*** Information supplied ***

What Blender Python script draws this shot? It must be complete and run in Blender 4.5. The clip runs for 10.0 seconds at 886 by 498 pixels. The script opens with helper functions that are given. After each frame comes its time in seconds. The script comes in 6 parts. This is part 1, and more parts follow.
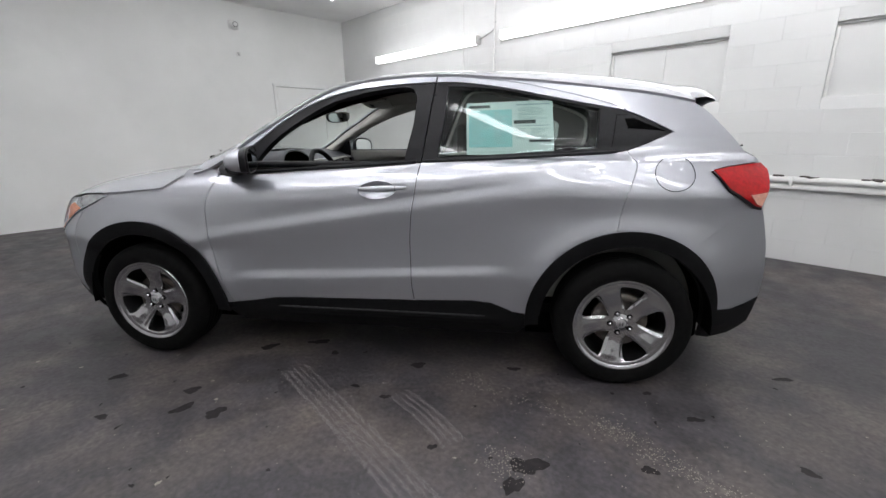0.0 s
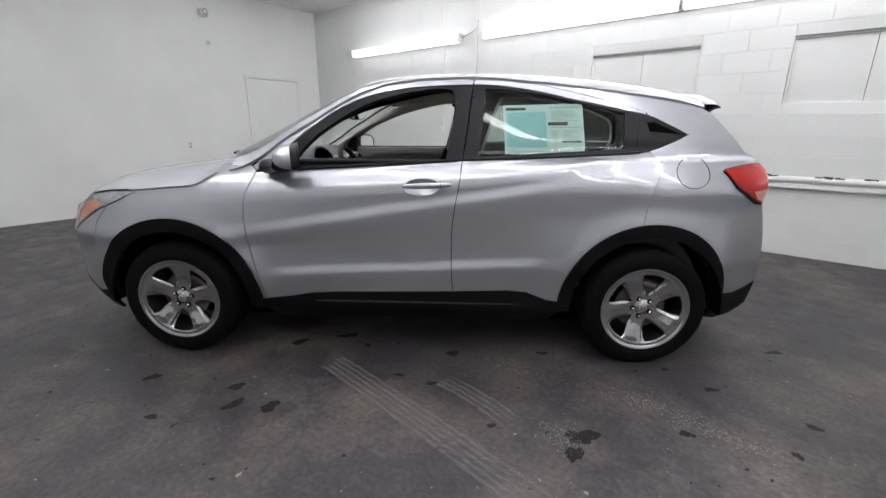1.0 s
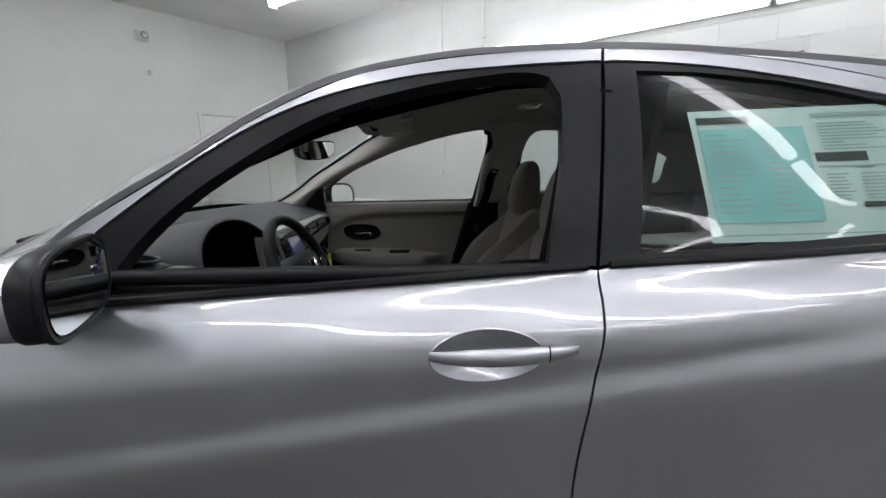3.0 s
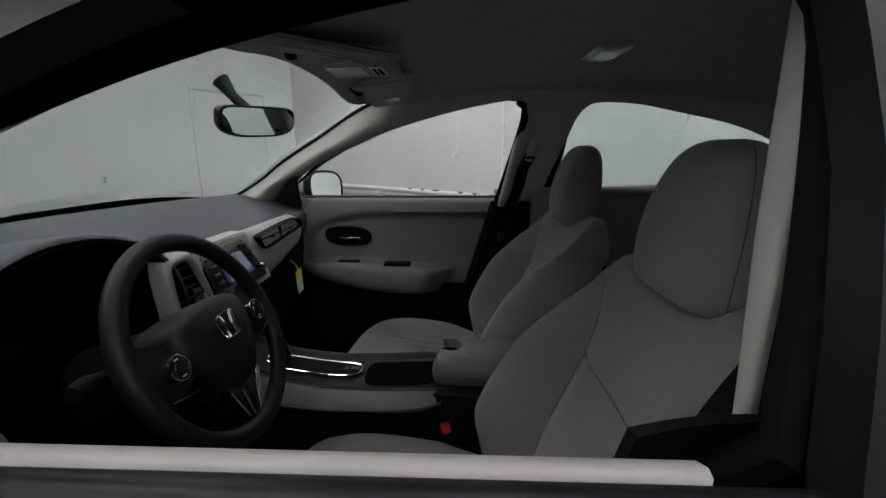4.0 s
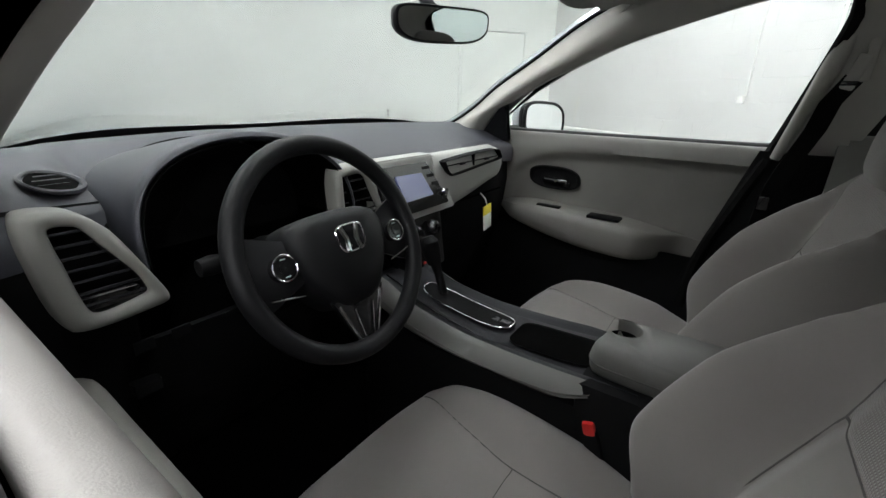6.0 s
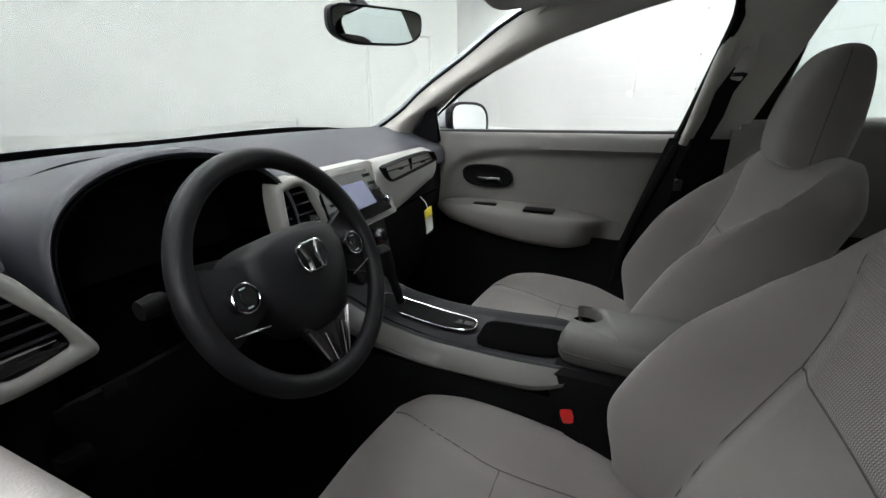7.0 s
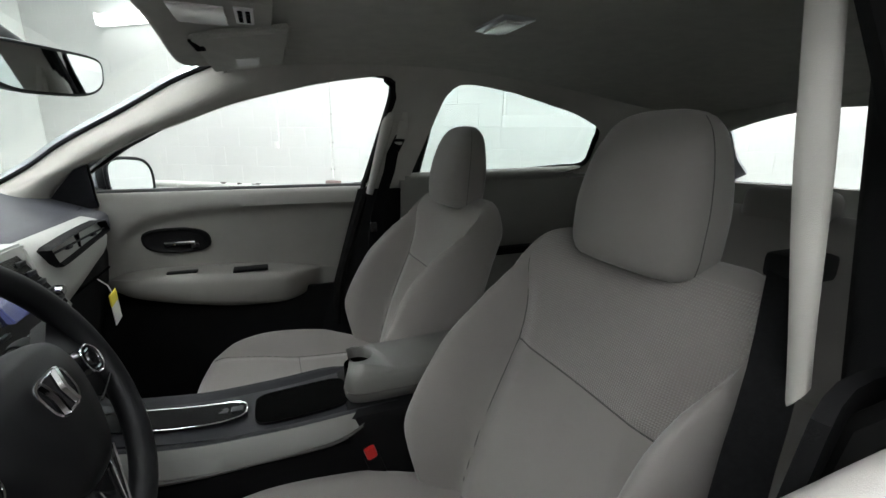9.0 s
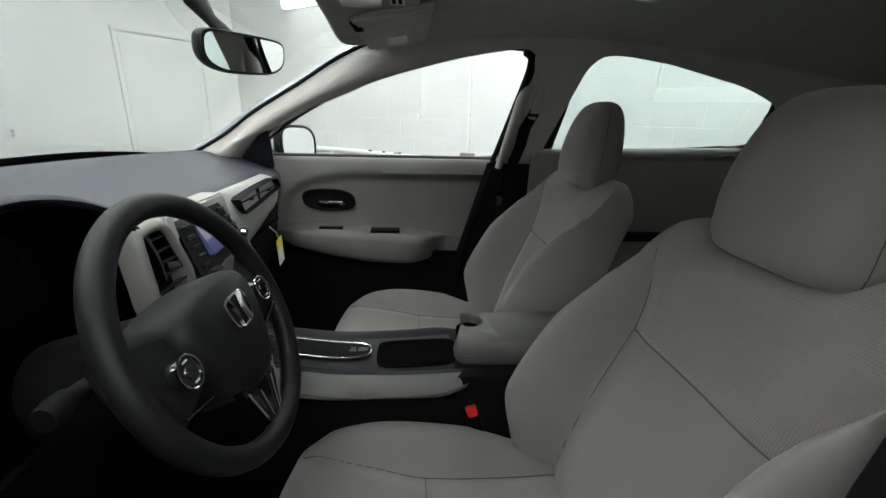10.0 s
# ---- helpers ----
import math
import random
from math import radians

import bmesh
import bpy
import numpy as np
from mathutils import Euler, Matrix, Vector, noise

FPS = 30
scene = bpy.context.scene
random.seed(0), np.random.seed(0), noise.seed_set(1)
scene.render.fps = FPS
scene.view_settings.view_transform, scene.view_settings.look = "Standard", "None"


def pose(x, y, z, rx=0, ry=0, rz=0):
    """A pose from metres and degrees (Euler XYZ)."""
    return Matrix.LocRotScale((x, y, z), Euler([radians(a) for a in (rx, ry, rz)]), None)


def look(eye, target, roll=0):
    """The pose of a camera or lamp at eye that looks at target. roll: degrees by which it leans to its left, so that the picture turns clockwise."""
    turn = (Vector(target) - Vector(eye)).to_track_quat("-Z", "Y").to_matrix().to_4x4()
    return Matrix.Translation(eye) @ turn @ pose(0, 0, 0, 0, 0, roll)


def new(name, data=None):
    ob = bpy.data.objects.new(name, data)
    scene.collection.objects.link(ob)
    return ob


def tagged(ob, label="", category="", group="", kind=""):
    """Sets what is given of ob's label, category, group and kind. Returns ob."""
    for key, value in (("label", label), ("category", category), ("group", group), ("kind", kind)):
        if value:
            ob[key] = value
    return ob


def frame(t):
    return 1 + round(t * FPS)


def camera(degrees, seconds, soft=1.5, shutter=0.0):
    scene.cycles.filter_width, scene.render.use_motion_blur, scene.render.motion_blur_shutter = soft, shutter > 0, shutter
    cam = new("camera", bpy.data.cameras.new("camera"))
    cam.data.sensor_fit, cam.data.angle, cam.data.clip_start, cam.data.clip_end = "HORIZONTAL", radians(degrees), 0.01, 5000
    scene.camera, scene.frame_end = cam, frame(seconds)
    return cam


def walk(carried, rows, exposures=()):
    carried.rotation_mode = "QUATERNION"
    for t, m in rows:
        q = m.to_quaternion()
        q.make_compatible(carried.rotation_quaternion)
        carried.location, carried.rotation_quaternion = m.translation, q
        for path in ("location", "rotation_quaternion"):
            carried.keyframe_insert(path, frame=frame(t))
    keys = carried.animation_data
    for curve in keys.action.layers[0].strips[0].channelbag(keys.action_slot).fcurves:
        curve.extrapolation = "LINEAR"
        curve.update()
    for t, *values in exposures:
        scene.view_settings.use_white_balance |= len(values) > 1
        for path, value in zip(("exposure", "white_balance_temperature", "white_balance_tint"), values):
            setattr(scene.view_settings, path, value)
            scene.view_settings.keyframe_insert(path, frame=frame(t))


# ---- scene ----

***

> **Exercise details**
Your task is to restate word for word the lines from the top of the data to the line containing "for key, value", both ends included, with every picture left out.

> **Written solution**
What Blender Python script draws this shot? It must be complete and run in Blender 4.5. The clip runs for 10.0 seconds at 886 by 498 pixels. The script opens with helper functions that are given. After each frame comes its time in seconds. The script comes in 6 parts. This is part 1, and more parts follow.
0.0 s
1.0 s
3.0 s
4.0 s
6.0 s
7.0 s
9.0 s
10.0 s
# ---- helpers ----
import math
import random
from math import radians

import bmesh
import bpy
import numpy as np
from mathutils import Euler, Matrix, Vector, noise

FPS = 30
scene = bpy.context.scene
random.seed(0), np.random.seed(0), noise.seed_set(1)
scene.render.fps = FPS
scene.view_settings.view_transform, scene.view_settings.look = "Standard", "None"


def pose(x, y, z, rx=0, ry=0, rz=0):
    """A pose from metres and degrees (Euler XYZ)."""
    return Matrix.LocRotScale((x, y, z), Euler([radians(a) for a in (rx, ry, rz)]), None)


def look(eye, target, roll=0):
    """The pose of a camera or lamp at eye that looks at target. roll: degrees by which it leans to its left, so that the picture turns clockwise."""
    turn = (Vector(target) - Vector(eye)).to_track_quat("-Z", "Y").to_matrix().to_4x4()
    return Matrix.Translation(eye) @ turn @ pose(0, 0, 0, 0, 0, roll)


def new(name, data=None):
    ob = bpy.data.objects.new(name, data)
    scene.collection.objects.link(ob)
    return ob


def tagged(ob, label="", category="", group="", kind=""):
    """Sets what is given of ob's label, category, group and kind. Returns ob."""
    for key, value in (("label", label), ("category", category), ("group", group), ("kind", kind)):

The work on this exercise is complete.